I can't help wondering what the game would look like if it accounted for these abilities from the very beginning. A lot like Nobilis, I guess, but there's room to go another way with it. The archmaster transformation could be incorporated into earlier Seekings. It could be something that is constantly encroaching. You could work your way up to ochemata through familiar spirits. You could work your way up to chantries through personal dream realms in the astral. You could work your way up to being a series of gateways between realms by establishing that that's what spells always were and the gross power one has over the physical world via the arcana is just a preview of the sublime, reality-authoring power of Supernal assumption.
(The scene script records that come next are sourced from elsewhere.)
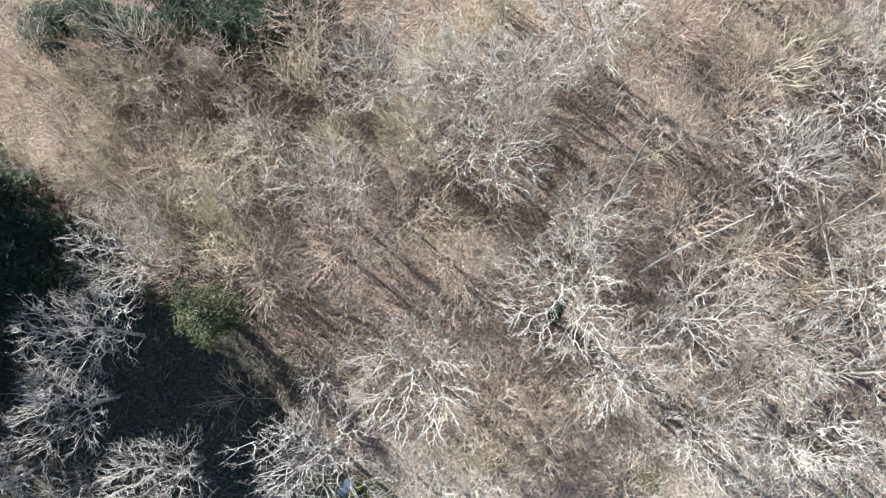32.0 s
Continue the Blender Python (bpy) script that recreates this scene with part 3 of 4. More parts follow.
def mossy_clump(x, y, w, d, h, seed, label):
    """A low tussock of dry moss and grass."""
    rng = np.random.default_rng(seed)
    bm = bmesh.new()
    bmesh.ops.create_icosphere(bm, subdivisions=3, radius=1)
    for v in bm.verts:
        k = 1 + 0.35 * noise.noise(v.co * 2.3 + Vector((seed, 0, 0)))
        v.co = Vector((v.co.x * w * k, v.co.y * d * k, max(v.co.z, -0.05) * h * k))
    w, d, h = w * 0.75, d * 0.75, h * 0.7
    root = tagged(thing("moss_clump", on_roof(x, y)), label, "moss")
    part("cushion", bm, M_MOSS, root)
    n = int(260 * w * d + 60)
    px, py = rng.normal(0, w * 0.55, n), rng.normal(0, d * 0.55, n)
    v, t = leaf_tris(np.stack([px, py, np.maximum(h * (1 - (px / w) ** 2 - (py / d) ** 2), 0.02)], 1), rng.uniform(0.1, 0.3, n), 0.12, rng, (0.2, 1.2), 3)
    tagged(raw_part("grass_tuft", v, t, M_STRAW, root), kind="stuff")


for k, (x, y, w, d, h) in enumerate(((-0.3, -7.9, 0.7, 0.5, 0.2), (-2.9, -7.8, 0.9, 0.5, 0.15), (2.6, -7.6, 1.0, 0.7, 0.3), (1.5, -8.1, 0.9, 0.45, 0.2), (0.6, -7.1, 0.7, 0.4, 0.15), (-8.4, 2.3, 1.3, 0.8, 0.35), (8.8, 1.5, 1.2, 0.6, 0.3), (-5.0, 3.4, 0.8, 0.5, 0.2), (-3.6, 4.2, 1.0, 0.7, 0.3), (3.0, -3.0, 0.5, 0.35, 0.15), (2.3, 1.9, 0.7, 0.5, 0.2))):
    mossy_clump(x, y, w * 0.8, d * 0.8, h * 0.7, 100 + k, "tussock of dry yellow moss and grass on the roof")


def brick_pier(x, y, seed):
    """A square chimney stub of pale bricks round a flue."""
    rng = np.random.default_rng(seed)
    root = tagged(thing("chimney", on_roof(x, y)), "broken-off square chimney stub of pale brick", "chimney")
    # solid dark block in place of the flue's opening
    bm = bmesh.new()
    add_box(bm, -0.18, -0.18, 0, 0.18, 0.18, 0.5)
    part("flue", bm, M_DARK, root, "solid near-black block filling the flue")
    bm = bmesh.new()
    add_box(bm, -0.125, -0.06, -0.035, 0.125, 0.06, 0.035, 0.008)
    me = bpy.data.meshes.new("brick")
    bm.to_mesh(me)
    bm.free()
    me.materials.append(M_BRICK)
    for c in range(8):
        for side in range(4):
            for j in (-1, 0, 1):
                if c > 5 and rng.random() < 0.35:
                    continue
                a = side * 90
                b = new("brick", me)
                b.parent = root
                b.matrix_local = pose(0, 0, 0, 0, 0, a) @ pose(j * 0.26 + (0.13 if c % 2 else 0) - 0.06, 0.27, 0.04 + c * 0.075, 0, 0, rng.normal(0, 2))


brick_pier(-2.2, -8.15, 5)


def stone_mesh(seed, size=1.0):
    rng = random.Random(seed)
    bm = bmesh.new()
    bmesh.ops.create_icosphere(bm, subdivisions=1, radius=0.5 * size)
    for v in bm.verts:
        v.co = Vector((v.co.x * rng.uniform(0.8, 1.3), v.co.y * rng.uniform(0.6, 1.0), v.co.z * rng.uniform(0.5, 0.8)))
    me = bpy.data.meshes.new("stone")
    bm.to_mesh(me)
    bm.free()
    return me


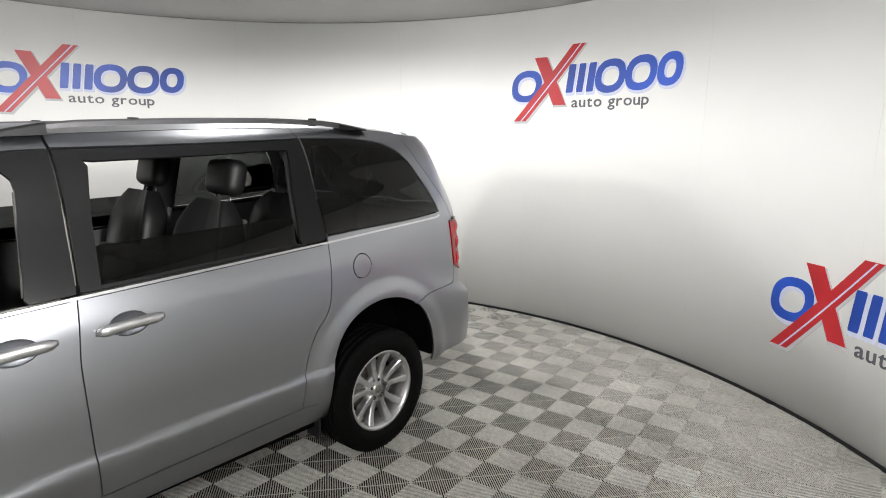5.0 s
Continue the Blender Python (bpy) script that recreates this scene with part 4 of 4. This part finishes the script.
def seat(x, y, z, lean=14, width=.50, back=.60, label="black leather captain seat with headrest", head=True, arm=0):
    s = new("seat")
    s.parent = van
    s["label"] = label
    hip = Matrix.Translation((x, y, z))
    tilt = hip @ Matrix.Rotation(radians(-lean), 4, "Y")
    bm = bmesh.new()
    cushion(bm, .50, width, .15, hip @ Matrix.Translation((.23, 0, .0)) @ Matrix.Rotation(radians(-6), 4, "Y"), .06)
    part("cushion", bm, leather, s, smooth=True)
    rows = []
    for i in range(15):
        t = i / 14
        hw = width * (.47 + .035 * math.sin(math.pi * min(t * 1.1, 1))) * (1 - .42 * max(0, (t - .62) / .38) ** 2.2)
        thin = 1 - .45 * max(0, (t - .7) / .3) ** 2
        ring_ = []
        for j in range(28):
            a = 2 * math.pi * j / 28
            c, sn = math.cos(a), math.sin(a)
            y = hw * math.copysign(abs(sn) ** .7, sn)
            r = abs(y) / hw
            if c >= 0:
                px = thin * (.030 + .062 * r ** 2.5) * min(1, abs(c) ** .5 + .25) + .012 * math.sin(math.pi * t)
            else:
                px = -.095 * thin * abs(c) ** .6
            ring_.append(tilt @ Vector((px - .01, y, .01 + back * t)))
        rows.append(ring_ + ring_[:1])
    bm = loft(rows)
    bm.faces.new([bm.verts.new(p) for p in rows[-1][:-1]])
    part("backrest", bm, leather, s, smooth=True)
    bm = bmesh.new()
    cushion(bm, .03, width * .60, back * .78, tilt @ Matrix.Translation((-.108, 0, back / 2)), .012)
    part("back_shell", bm, cabin_grey, s, smooth=True)
    if head:
        bm = bmesh.new()
        cushion(bm, .11, .27, .185, tilt @ Matrix.Translation((-.045, 0, back + .135)), .05)
        part("headrest", bm, leather, s, smooth=True)
        for sd in (1, -1):
            bm = bmesh.new()
            tube(bm, [tilt @ Vector((-.05, sd * .065, back - .02)), tilt @ Vector((-.05, sd * .065, back + .07))], .006, 8)
            part("headrest_post", bm, chrome, s, smooth=True)
    if arm:
        bm = bmesh.new()
        cushion(bm, .30, .07, .07, tilt @ Matrix.Translation((.16, arm * (width / 2 + .05), .27)), .03)
        part("armrest", bm, leather, s, smooth=True)
    bm = bmesh.new()
    box(bm, x - .02, x + .42, y - width * .36, y + width * .36, .36, z - .05, .02)
    part("seat_base", bm, cabin_grey, s)
    return s


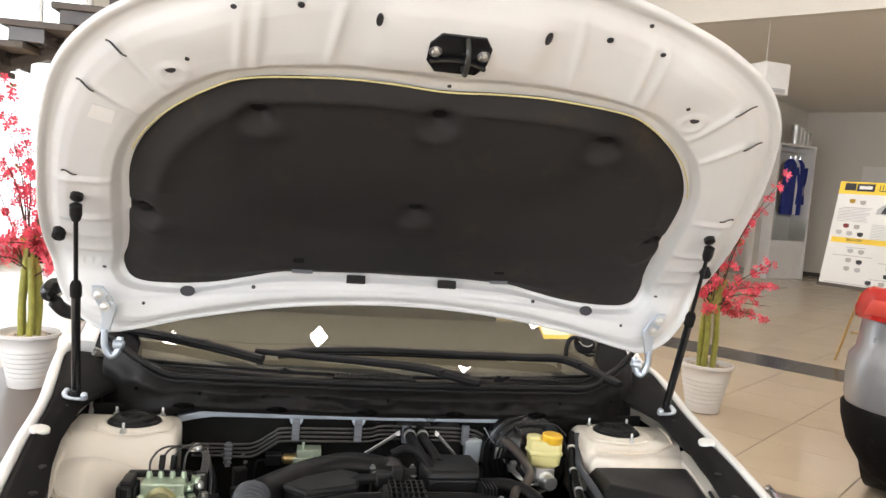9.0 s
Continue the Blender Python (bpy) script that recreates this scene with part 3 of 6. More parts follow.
def tower_sheet(k):
    """The tower's pressed sheet: top plate, crease and, on one side, the open dome in front of it."""
    if k < 0:
        cols = []
        for f, dz in [(0, -0.16), (0, -0.07), (0, -0.024), (0.01, -0.008)] + [(f, 0) for f in np.linspace(0.04, 1, 34)]:
            x = 0.490 + 0.248 * f
            yc, zc = np.interp(x, [0.49, 0.54, 0.60, 0.655, 0.70, 0.729, 0.74], [0.825, 0.805, 0.815, 0.822, 0.816, 0.801, 0.795]), np.interp(x, [0.49, 0.54, 0.60, 0.655, 0.70, 0.729, 0.74], [0.842, 0.846, 0.866, 0.876, 0.874, 0.869, 0.868])
            xe = 0.490 + 0.230 * f
            ye, ze = np.interp(xe, [0.49, 0.54, 0.595, 0.623, 0.653, 0.70, 0.715, 0.722], [0.80, 0.785, 0.75, 0.72, 0.70, 0.71, 0.72, 0.735]), np.interp(xe, [0.49, 0.54, 0.595, 0.623, 0.653, 0.68, 0.70, 0.712, 0.722], [0.715, 0.735, 0.765, 0.799, 0.8225, 0.829, 0.836, 0.851, 0.868])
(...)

Although, you could fairly argue that the last point, in particular, is something the game had already been doing. But I think it could be expressed better via the mechanics. Maybe instead of relying on extended rolls to do ritual casting with the advanced spell factors chart, you could buy advanced spell factors with milestones on an astral quest, so that the larger scale and more lasting the spell you cast, the deeper you have to go into the spirit world, braving proximity to the Abyss, and knowing that if you could only manage to get all the way through, you could potentially change the whole world, forever.
It's something to think about, at least. Overall, I'd say Imperial Mysteries is a damned good supplement to a game that wasn't quite ready to be made better.
Ukss Contribution: Once again, my favorite thing is something unusable. From the "Legends of the Bodhisattvas" sidebar:
The real universe died with Atlantis. Sleepers are automata in a simulation-cosmos with five real inhabitants. The Watchtowers possess the only real souls in the world. Every mage is an incarnation of the Oracles, multiplied through billions of simultaneous cycles of rebirth.
I could do with just a little less objectification of non-mages, but that is a fascinating setting to explore. Which is exactly why it's an unusable idea. You need to build the whole work around it.
So I'm going with my second choice, but it's a strong runner up from "The Legends of the Tetrarchs" (advanced Seers of the Throne).
"Another human race sleeps beneath the earth."
Now, because the Seers are villains, it gets a little weird and eugenics-y with what those humans actually are, but I like the general idea. There's a back-up to humanity, being stored underground, created by the gods . . . just in case. You never know when you might need to reboot the world so why start from scratch if you don't have to?